- _Requirements_: Copy the data word for word, keeping every line.

◇ ◇ ◇ ◇ ◇ ◇ ◇

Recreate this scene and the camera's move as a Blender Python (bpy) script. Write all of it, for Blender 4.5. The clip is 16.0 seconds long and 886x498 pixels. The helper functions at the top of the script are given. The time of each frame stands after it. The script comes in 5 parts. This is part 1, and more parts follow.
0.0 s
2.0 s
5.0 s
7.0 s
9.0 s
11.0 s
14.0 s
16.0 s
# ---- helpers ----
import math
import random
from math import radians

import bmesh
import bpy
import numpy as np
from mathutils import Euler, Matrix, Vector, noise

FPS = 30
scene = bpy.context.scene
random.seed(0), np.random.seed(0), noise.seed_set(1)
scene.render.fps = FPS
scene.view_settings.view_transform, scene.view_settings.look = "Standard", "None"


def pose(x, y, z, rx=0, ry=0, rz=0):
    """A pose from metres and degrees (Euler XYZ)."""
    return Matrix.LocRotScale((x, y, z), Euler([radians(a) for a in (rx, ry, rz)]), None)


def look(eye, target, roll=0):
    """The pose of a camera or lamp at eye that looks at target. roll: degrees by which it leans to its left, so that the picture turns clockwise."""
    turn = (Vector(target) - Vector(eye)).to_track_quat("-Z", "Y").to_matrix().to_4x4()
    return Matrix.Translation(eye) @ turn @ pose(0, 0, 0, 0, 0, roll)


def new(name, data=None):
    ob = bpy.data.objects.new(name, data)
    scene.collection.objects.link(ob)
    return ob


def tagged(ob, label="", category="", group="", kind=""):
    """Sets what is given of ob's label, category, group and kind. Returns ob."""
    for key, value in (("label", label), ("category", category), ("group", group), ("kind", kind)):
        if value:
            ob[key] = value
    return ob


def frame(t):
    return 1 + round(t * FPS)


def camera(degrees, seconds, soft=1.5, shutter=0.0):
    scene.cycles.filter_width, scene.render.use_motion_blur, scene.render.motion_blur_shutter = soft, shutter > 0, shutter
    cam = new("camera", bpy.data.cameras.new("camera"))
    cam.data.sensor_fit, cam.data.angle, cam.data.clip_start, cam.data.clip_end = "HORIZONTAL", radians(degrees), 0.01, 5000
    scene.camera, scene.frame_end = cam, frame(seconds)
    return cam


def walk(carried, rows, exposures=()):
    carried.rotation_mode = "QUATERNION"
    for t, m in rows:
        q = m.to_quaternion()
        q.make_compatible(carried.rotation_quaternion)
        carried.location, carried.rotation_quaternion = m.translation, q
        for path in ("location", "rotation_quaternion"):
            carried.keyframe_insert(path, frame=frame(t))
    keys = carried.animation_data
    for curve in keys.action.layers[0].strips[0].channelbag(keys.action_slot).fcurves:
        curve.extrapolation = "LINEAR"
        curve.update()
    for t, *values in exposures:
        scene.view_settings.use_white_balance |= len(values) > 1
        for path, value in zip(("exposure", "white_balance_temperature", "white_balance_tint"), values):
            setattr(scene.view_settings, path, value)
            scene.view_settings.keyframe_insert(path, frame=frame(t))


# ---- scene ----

◇ ◇ ◇ ◇ ◇ ◇ ◇

- _Answer to the problem_:
Recreate this scene and the camera's move as a Blender Python (bpy) script. Write all of it, for Blender 4.5. The clip is 16.0 seconds long and 886x498 pixels. The helper functions at the top of the script are given. The time of each frame stands after it. The script comes in 5 parts. This is part 1, and more parts follow.
0.0 s
2.0 s
5.0 s
7.0 s
9.0 s
11.0 s
14.0 s
16.0 s
# ---- helpers ----
import math
import random
from math import radians

import bmesh
import bpy
import numpy as np
from mathutils import Euler, Matrix, Vector, noise

FPS = 30
scene = bpy.context.scene
random.seed(0), np.random.seed(0), noise.seed_set(1)
scene.render.fps = FPS
scene.view_settings.view_transform, scene.view_settings.look = "Standard", "None"


def pose(x, y, z, rx=0, ry=0, rz=0):
    """A pose from metres and degrees (Euler XYZ)."""
    return Matrix.LocRotScale((x, y, z), Euler([radians(a) for a in (rx, ry, rz)]), None)


def look(eye, target, roll=0):
    """The pose of a camera or lamp at eye that looks at target. roll: degrees by which it leans to its left, so that the picture turns clockwise."""
    turn = (Vector(target) - Vector(eye)).to_track_quat("-Z", "Y").to_matrix().to_4x4()
    return Matrix.Translation(eye) @ turn @ pose(0, 0, 0, 0, 0, roll)


def new(name, data=None):
    ob = bpy.data.objects.new(name, data)
    scene.collection.objects.link(ob)
    return ob


def tagged(ob, label="", category="", group="", kind=""):
    """Sets what is given of ob's label, category, group and kind. Returns ob."""
    for key, value in (("label", label), ("category", category), ("group", group), ("kind", kind)):
        if value:
            ob[key] = value
    return ob


def frame(t):
    return 1 + round(t * FPS)


def camera(degrees, seconds, soft=1.5, shutter=0.0):
    scene.cycles.filter_width, scene.render.use_motion_blur, scene.render.motion_blur_shutter = soft, shutter > 0, shutter
    cam = new("camera", bpy.data.cameras.new("camera"))
    cam.data.sensor_fit, cam.data.angle, cam.data.clip_start, cam.data.clip_end = "HORIZONTAL", radians(degrees), 0.01, 5000
    scene.camera, scene.frame_end = cam, frame(seconds)
    return cam


def walk(carried, rows, exposures=()):
    carried.rotation_mode = "QUATERNION"
    for t, m in rows:
        q = m.to_quaternion()
        q.make_compatible(carried.rotation_quaternion)
        carried.location, carried.rotation_quaternion = m.translation, q
        for path in ("location", "rotation_quaternion"):
            carried.keyframe_insert(path, frame=frame(t))
    keys = carried.animation_data
    for curve in keys.action.layers[0].strips[0].channelbag(keys.action_slot).fcurves:
        curve.extrapolation = "LINEAR"
        curve.update()
    for t, *values in exposures:
        scene.view_settings.use_white_balance |= len(values) > 1
        for path, value in zip(("exposure", "white_balance_temperature", "white_balance_tint"), values):
            setattr(scene.view_settings, path, value)
            scene.view_settings.keyframe_insert(path, frame=frame(t))


# ---- scene ----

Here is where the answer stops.